A run of records
+++
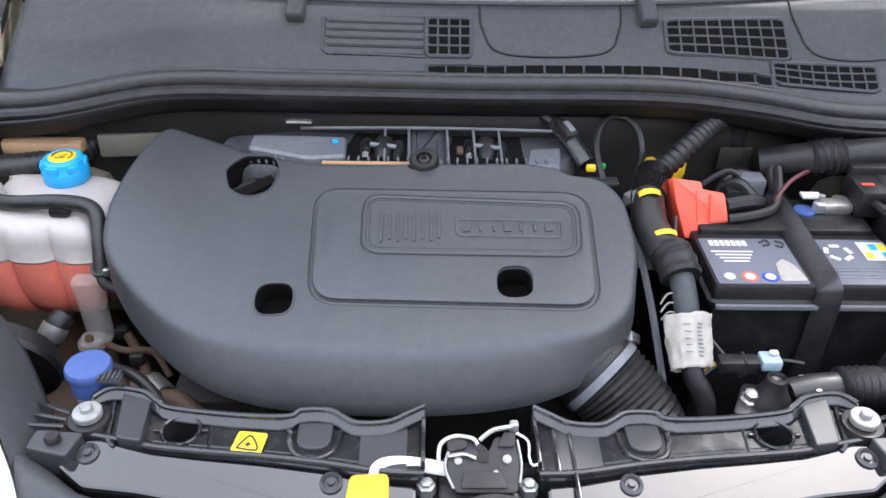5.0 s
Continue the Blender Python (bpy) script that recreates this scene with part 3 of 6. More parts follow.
bumper = part("front_bumper", grid(bumper_f, 96, 26), PAINT, car, "glossy black painted front bumper", 50)
solid(bumper, 0.012)
# raised black patches; the intakes' shade is put into their colour
nose_patch("lower_intake_shade", dense(rounded([(-0.28, 0.335), (0.28, 0.335), (0.362, 0.380), (0.376, 0.452), (-0.376, 0.452), (-0.362, 0.380)], 0.025)), 0.003, PAD, bumper, "raised black patch painting in the shaded lower air intake")
nose_patch("upper_intake_shade", dense(rounded([(-0.386, 0.572), (0.386, 0.572), (0.384, 0.608), (0.315, 0.646), (-0.315, 0.646), (-0.384, 0.608)], 0.014)), 0.003, PAD, bumper, "raised black patch painting in the shaded upper air slot")
for s in (1, -1):
    fog = nose_patch("fog_recess", dense(rounded([(s * 0.462, 0.365), (s * 0.640, 0.370), (s * 0.682, 0.388), (s * 0.688, 0.462), (s * 0.680, 0.512), (s * 0.552, 0.516), (s * 0.466, 0.502)], 0.028), 4), 0.007, BLACKP, bumper, "matt black surround of the blanked fog lamp")
    # proud black patch holds the hollow's shade in its colour
    nose_patch("recess_shade", dense(rounded([(s * 0.484, 0.398), (s * 0.636, 0.406), (s * 0.650, 0.420), (s * 0.652, 0.478), (s * 0.530, 0.482), (s * 0.484, 0.455)], 0.018), 4), 0.0085, PAD, fog, "raised black patch painting in the shaded hollow of the blanked fog lamp")
    drl = nose_patch("daytime_lamp", dense(rounded([(s * 0.459, 0.583), (s * 0.655, 0.589), (s * 0.670, 0.600), (s * 0.662, 0.630), (s * 0.645, 0.639), (s * 0.56, 0.638), (s * 0.468, 0.631), (s * 0.458, 0.618)], 0.008), 4), 0.011, LENS, bumper, "lit daytime running lamp and amber indicator under a clear lens", dome=0.005)
    nose_patch("lamp_back", dense(rounded([(s * 0.463, 0.586), (s * 0.653, 0.592), (s * 0.665, 0.602), (s * 0.658, 0.628), (s * 0.643, 0.636), (s * 0.56, 0.635), (s * 0.471, 0.628), (s * 0.462, 0.617)], 0.008), 4), 0.004, FROST, drl, "bright white lamp unit")
    for k in range(10):
        x = 0.480 + 0.0155 * k
        nose_patch("lamp_tooth", dense(rounded([(s * x, 0.605 + 0.0004 * k), (s * (x + 0.0115), 0.605 + 0.0004 * k), (s * (x + 0.006), 0.618 + 0.0004 * k)], 0.002, 2), 2), 0.0062, FROST, drl)
    nose_patch("bulb", dense(rounded([(s * 0.570, 0.592), (s * 0.653, 0.596), (s * 0.655, 0.628), (s * 0.640, 0.632), (s * 0.585, 0.632)], 0.008), 3), 0.0055, DRLGLOW, drl, "glowing amber indicator bulb")
    drl.visible_shadow = False

# upper front trim between the headlights, with the round badge
def trim_f(z0, z1, x1, dz, push):
    def f(u, v):
        x = (-1 + 2 * u) * x1
        s = s_of(x)
        sag = dz * (1 - (x / x1) ** 2)
        z = z0 + sag + (z1 - z0) * v
        e = max(0.0, 1 - (x / x1) ** 6)
        p = nose(s, min(z, 0.80)) + nose_n(s, min(z, 0.79)) * (e * push * math.sin(math.pi * (0.15 + 0.7 * v)) + 0.004 * e - 0.006 * (1 - e))
        return p
    return f


grille = part("grille_trim", grid(trim_f(0.741, 0.790, 0.432, -0.004, 0.005), 60, 12), TRIM, car, "soft rounded matt black bar above the grille", 60)
solid(grille, 0.01)
BM = frame_at((0.010, -0.646, 0.764), (1, 0, 0), (0, 0.42, 0.9)) @ Matrix.Diagonal((0.93, 0.93, 1, 1))
part("badge_pod", lathe([(0.064, -0.06), (0.061, -0.014), (0.057, -0.005), (0.050, -0.001)], 36, BM), TRIM, grille, "raised pod behind the badge")
badge = part("badge", lathe([(0.052, -0.03), (0.052, 0.0), (0.050, 0.006), (0.046, 0.009), (0.041, 0.008), (0.038, 0.004)], 40, BM), CHROME, car, "round badge with chrome ring and dark red centre")
part("badge_centre", lathe([(0.039, 0.001), (0.039, 0.004), (0.02, 0.006), (0.0, 0.0065)], 40, BM), BADGERED, badge, "dark red badge centre")
for k in range(4):
    part("badge_bar", box((0.006, 0.034, 0.003), (-0.0195 + 0.013 * k, 0, 0.007), 0.001, m=BM), CHROME, badge)

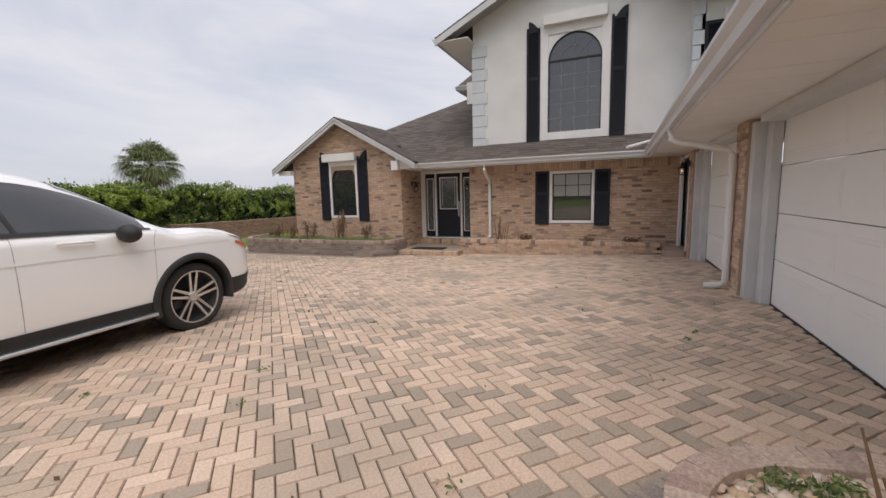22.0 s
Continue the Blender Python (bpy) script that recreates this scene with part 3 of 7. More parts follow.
+++
WHAT YOU HAVE TO DO:
Return all the entries word for word, but omit any pictures they contain.

PROBLEM SOLUTION:
5.0 s
Continue the Blender Python (bpy) script that recreates this scene with part 3 of 6. More parts follow.
bumper = part("front_bumper", grid(bumper_f, 96, 26), PAINT, car, "glossy black painted front bumper", 50)
solid(bumper, 0.012)
# raised black patches; the intakes' shade is put into their colour
nose_patch("lower_intake_shade", dense(rounded([(-0.28, 0.335), (0.28, 0.335), (0.362, 0.380), (0.376, 0.452), (-0.376, 0.452), (-0.362, 0.380)], 0.025)), 0.003, PAD, bumper, "raised black patch painting in the shaded lower air intake")
nose_patch("upper_intake_shade", dense(rounded([(-0.386, 0.572), (0.386, 0.572), (0.384, 0.608), (0.315, 0.646), (-0.315, 0.646), (-0.384, 0.608)], 0.014)), 0.003, PAD, bumper, "raised black patch painting in the shaded upper air slot")
for s in (1, -1):
    fog = nose_patch("fog_recess", dense(rounded([(s * 0.462, 0.365), (s * 0.640, 0.370), (s * 0.682, 0.388), (s * 0.688, 0.462), (s * 0.680, 0.512), (s * 0.552, 0.516), (s * 0.466, 0.502)], 0.028), 4), 0.007, BLACKP, bumper, "matt black surround of the blanked fog lamp")
    # proud black patch holds the hollow's shade in its colour
    nose_patch("recess_shade", dense(rounded([(s * 0.484, 0.398), (s * 0.636, 0.406), (s * 0.650, 0.420), (s * 0.652, 0.478), (s * 0.530, 0.482), (s * 0.484, 0.455)], 0.018), 4), 0.0085, PAD, fog, "raised black patch painting in the shaded hollow of the blanked fog lamp")
    drl = nose_patch("daytime_lamp", dense(rounded([(s * 0.459, 0.583), (s * 0.655, 0.589), (s * 0.670, 0.600), (s * 0.662, 0.630), (s * 0.645, 0.639), (s * 0.56, 0.638), (s * 0.468, 0.631), (s * 0.458, 0.618)], 0.008), 4), 0.011, LENS, bumper, "lit daytime running lamp and amber indicator under a clear lens", dome=0.005)
    nose_patch("lamp_back", dense(rounded([(s * 0.463, 0.586), (s * 0.653, 0.592), (s * 0.665, 0.602), (s * 0.658, 0.628), (s * 0.643, 0.636), (s * 0.56, 0.635), (s * 0.471, 0.628), (s * 0.462, 0.617)], 0.008), 4), 0.004, FROST, drl, "bright white lamp unit")
    for k in range(10):
        x = 0.480 + 0.0155 * k
        nose_patch("lamp_tooth", dense(rounded([(s * x, 0.605 + 0.0004 * k), (s * (x + 0.0115), 0.605 + 0.0004 * k), (s * (x + 0.006), 0.618 + 0.0004 * k)], 0.002, 2), 2), 0.0062, FROST, drl)
    nose_patch("bulb", dense(rounded([(s * 0.570, 0.592), (s * 0.653, 0.596), (s * 0.655, 0.628), (s * 0.640, 0.632), (s * 0.585, 0.632)], 0.008), 3), 0.0055, DRLGLOW, drl, "glowing amber indicator bulb")
    drl.visible_shadow = False

# upper front trim between the headlights, with the round badge
def trim_f(z0, z1, x1, dz, push):
    def f(u, v):
        x = (-1 + 2 * u) * x1
        s = s_of(x)
        sag = dz * (1 - (x / x1) ** 2)
        z = z0 + sag + (z1 - z0) * v
        e = max(0.0, 1 - (x / x1) ** 6)
        p = nose(s, min(z, 0.80)) + nose_n(s, min(z, 0.79)) * (e * push * math.sin(math.pi * (0.15 + 0.7 * v)) + 0.004 * e - 0.006 * (1 - e))
        return p
    return f


grille = part("grille_trim", grid(trim_f(0.741, 0.790, 0.432, -0.004, 0.005), 60, 12), TRIM, car, "soft rounded matt black bar above the grille", 60)
solid(grille, 0.01)
BM = frame_at((0.010, -0.646, 0.764), (1, 0, 0), (0, 0.42, 0.9)) @ Matrix.Diagonal((0.93, 0.93, 1, 1))
part("badge_pod", lathe([(0.064, -0.06), (0.061, -0.014), (0.057, -0.005), (0.050, -0.001)], 36, BM), TRIM, grille, "raised pod behind the badge")
badge = part("badge", lathe([(0.052, -0.03), (0.052, 0.0), (0.050, 0.006), (0.046, 0.009), (0.041, 0.008), (0.038, 0.004)], 40, BM), CHROME, car, "round badge with chrome ring and dark red centre")
part("badge_centre", lathe([(0.039, 0.001), (0.039, 0.004), (0.02, 0.006), (0.0, 0.0065)], 40, BM), BADGERED, badge, "dark red badge centre")
for k in range(4):
    part("badge_bar", box((0.006, 0.034, 0.003), (-0.0195 + 0.013 * k, 0, 0.007), 0.001, m=BM), CHROME, badge)

22.0 s
Continue the Blender Python (bpy) script that recreates this scene with part 3 of 7. More parts follow.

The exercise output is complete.